-- PROBLEM TO SOLVE --
Copy each line below exactly and leave the pictures out.

-- DATA PROVIDED --
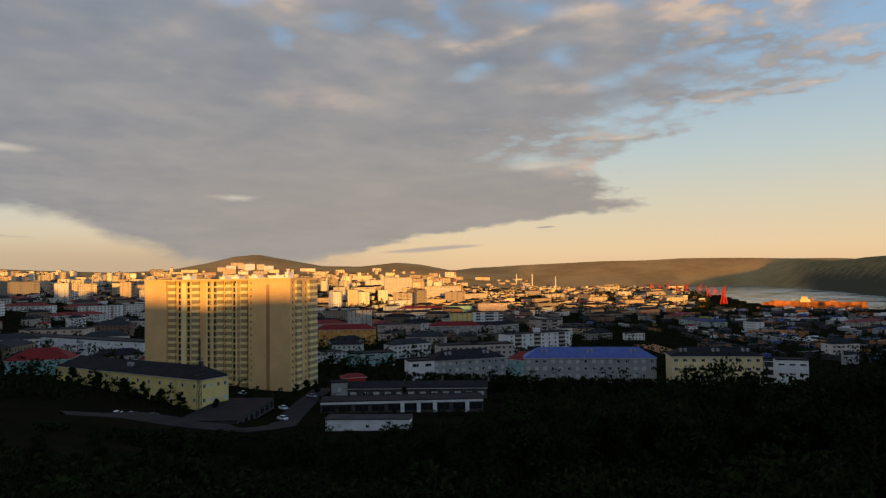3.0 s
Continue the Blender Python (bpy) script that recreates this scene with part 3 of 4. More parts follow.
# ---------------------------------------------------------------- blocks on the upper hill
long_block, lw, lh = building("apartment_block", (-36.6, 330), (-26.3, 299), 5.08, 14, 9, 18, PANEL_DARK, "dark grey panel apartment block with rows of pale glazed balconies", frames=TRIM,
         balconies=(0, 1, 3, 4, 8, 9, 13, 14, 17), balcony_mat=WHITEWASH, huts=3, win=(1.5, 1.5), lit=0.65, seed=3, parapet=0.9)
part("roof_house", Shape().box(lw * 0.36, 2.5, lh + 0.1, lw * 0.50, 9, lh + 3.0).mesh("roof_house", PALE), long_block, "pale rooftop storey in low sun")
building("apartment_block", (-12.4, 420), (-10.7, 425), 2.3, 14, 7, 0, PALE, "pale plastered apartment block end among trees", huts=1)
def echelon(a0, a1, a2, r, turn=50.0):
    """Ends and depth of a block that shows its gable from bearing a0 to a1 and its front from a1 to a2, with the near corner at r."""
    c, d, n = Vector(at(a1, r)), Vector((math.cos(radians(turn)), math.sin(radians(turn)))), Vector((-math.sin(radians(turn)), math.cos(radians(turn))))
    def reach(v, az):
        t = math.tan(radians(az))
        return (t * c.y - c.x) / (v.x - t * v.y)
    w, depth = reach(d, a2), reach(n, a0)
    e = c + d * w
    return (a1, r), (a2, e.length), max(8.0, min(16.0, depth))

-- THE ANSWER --
3.0 s
Continue the Blender Python (bpy) script that recreates this scene with part 3 of 4. More parts follow.
# ---------------------------------------------------------------- blocks on the upper hill
long_block, lw, lh = building("apartment_block", (-36.6, 330), (-26.3, 299), 5.08, 14, 9, 18, PANEL_DARK, "dark grey panel apartment block with rows of pale glazed balconies", frames=TRIM,
         balconies=(0, 1, 3, 4, 8, 9, 13, 14, 17), balcony_mat=WHITEWASH, huts=3, win=(1.5, 1.5), lit=0.65, seed=3, parapet=0.9)
part("roof_house", Shape().box(lw * 0.36, 2.5, lh + 0.1, lw * 0.50, 9, lh + 3.0).mesh("roof_house", PALE), long_block, "pale rooftop storey in low sun")
building("apartment_block", (-12.4, 420), (-10.7, 425), 2.3, 14, 7, 0, PALE, "pale plastered apartment block end among trees", huts=1)
def echelon(a0, a1, a2, r, turn=50.0):
    """Ends and depth of a block that shows its gable from bearing a0 to a1 and its front from a1 to a2, with the near corner at r."""
    c, d, n = Vector(at(a1, r)), Vector((math.cos(radians(turn)), math.sin(radians(turn)))), Vector((-math.sin(radians(turn)), math.cos(radians(turn))))
    def reach(v, az):
        t = math.tan(radians(az))
        return (t * c.y - c.x) / (v.x - t * v.y)
    w, depth = reach(d, a2), reach(n, a0)
    e = c + d * w
    return (a1, r), (a2, e.length), max(8.0, min(16.0, depth))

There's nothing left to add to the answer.